As such, the design process was highly iterative and that was problematic because you couldn’t just take a design from the drawing board, build it as specified and expect it to work. The requirement for skill, craftsmanship and experience was pervasive. The huge whirling and reciprocating masses had to be balanced perfectly, every pressure joint sealed, all alignments precisely judged; even the driving crew had a huge influence on performance.
Gresley understood very well that testing and measurement were key elements in perfecting designs. His first venture into the express “Pacific” locomotive was the A1, the first iteration of the famous “Flying Scotsman”.
According to Gwynne, although the A1 was good, and certainly better than what had come before it, there was still work to do to ensure the steam produced by the boiler was better used. “There are lots of factors and design variables that could be incorrectly specified and so had to be refined. The result was the A3, the version of the Flying Scotsman that had been modified and went on to break the 100mph barrier”.
This iterative approach led to the A4, the class to which Mallard belongs, some 8 years later. “The A4 was a progression beyond the Flying Scotsman and by this time the design had become very well defined,” says Gwynne.
Dynamometer
Refining the design to this extent required detailed knowledge of how each variable was performing. At the time, there was no national network and each of the main four railway companies in the UK had different resources available to them. The LNER had a mobile dynamometer car, a coach towed as part of a train and endowed with the capabilities of measuring an range of variables under motion.
Constructed a full three decades before Mallard was built, the dynamometer car was a heavyweight teak and brass legacy from the turn of the century but was nonetheless a sophisticated data acquisition and analysis tool that gave Gresley all the information he needed to perfect his designs.
With graphs, a chronometer and an large number of instruments, the dynamometer could measure speed, draw-bar force, energy and an array of very detailed parameters such as compression, back pressure and exhaust characteristics. It could even be used to measure throttle position and coal / water consumption.
For this, it needed a substantial crew both in the dynamometer car itself and also on the locomotive tending to the instruments that supply the dynamometer with the data it needs. To this end, a “shed” was often constructed on the very front of the locomotive so that technicians could sit on the walkway sheltered from the buffeting winds while they tapped into the cylinders to measure steam pressures that could be as high as 220psi.
“This was an extraordinarily difficult and dangerous task but it was the only way of obtaining accurate pressure measurements, which were very important to understand the entire pressure cycle of the cylinder, which has a significant bearing on efficiency and performance,” Gwynne tells me.
Gresley’s Dream
Although the dynamometer car provided large quantities of important data and analytics for locomotive development at the time, it had its shortcomings. According to Gwynne, it was a frustration to Gresley that he didn’t have access to a static dynamometer.
The visionary engineer knew that the future lay in having access to test facilities that the locomotive could be taken to rather than dragging the facility with it to take the measurements.
Such a facility existed in France at the time, commissioned by Gresley’s French contemporary André Chapelon.

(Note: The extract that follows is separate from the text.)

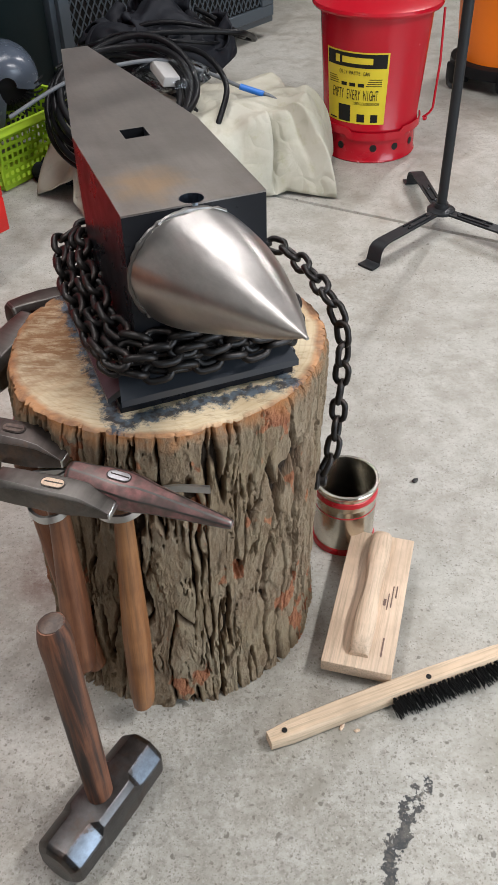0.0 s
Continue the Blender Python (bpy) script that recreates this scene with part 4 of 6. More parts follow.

“When Gresley was working on an earlier design of his, the P2, in Darlington, he took the prototype with him to Chapelon’s facility in France along with local coal, to try it out for himself,” Gwynne says.
Chapelon was a proponent of the scientific approach to design rather than the artisan approach that prevailed at the time. He wanted to understand exactly what effect parametric changes would have on performance and the only way to achieve that was through experimentation, simulation and measurement.
In this respect, Gresley and Chapelon shared a similar vision, one which would ultimately lead to the approach used for today’s designs.
“He was right. Gresley knew that fixed testing facilities were the correct approach but he never saw it come to fruition. The first fixed facility opened in Rugby in 1948, seven years after Gresley’s death,” says Gwynne.
Towards Train Zero
Since those pioneering days of railway test engineering, technology has advanced dramatically on every available front but some of the principles are very similar.
The record breaking run by Mallard was recorded by a group of engineers surrounded by teak and brass at a recording table with pens tracing graphs on paper. Speed measurements can now be made instantaneously at levels of accuracy that are meaningless in such macro-transport applications.
Network Rail have mobile dynamometers and measuring equipment that monitor the track, provide data for maintenance operations and a host of other tasks.
The industry also now has the benefit of a number of academic and research establishments, such as the Institute of Railway Research at Huddersfield University, all of which provide advanced facilities and an incredible body of knowledge that’s available to the industry to keep the innovation flowing in the modern railway age.
With design and development residing in the private sector, companies have commercial incentives to invest and innovate. One such innovation is “Train Zero”, the state of the art in prototyping and testing.
This life-size pseudo product has a virtual existence for simulating its life cycle. It uses Hardware-in-the-Loop enabling prototype components to be “plugged” into the simulation to try them out under the range of variable values they’re likely to encounter in the real world on the finished product.
Gresley’s dream was to have a fixed test bed and he could not have foreseen at the time what the available technology would be like for something like Train Zero. However, he did always have his eye on the future.
“Gresley was certainly visionary. He was involved in data processing, analysis and even electrification projects, he was a futurist,” concludes Gwynne.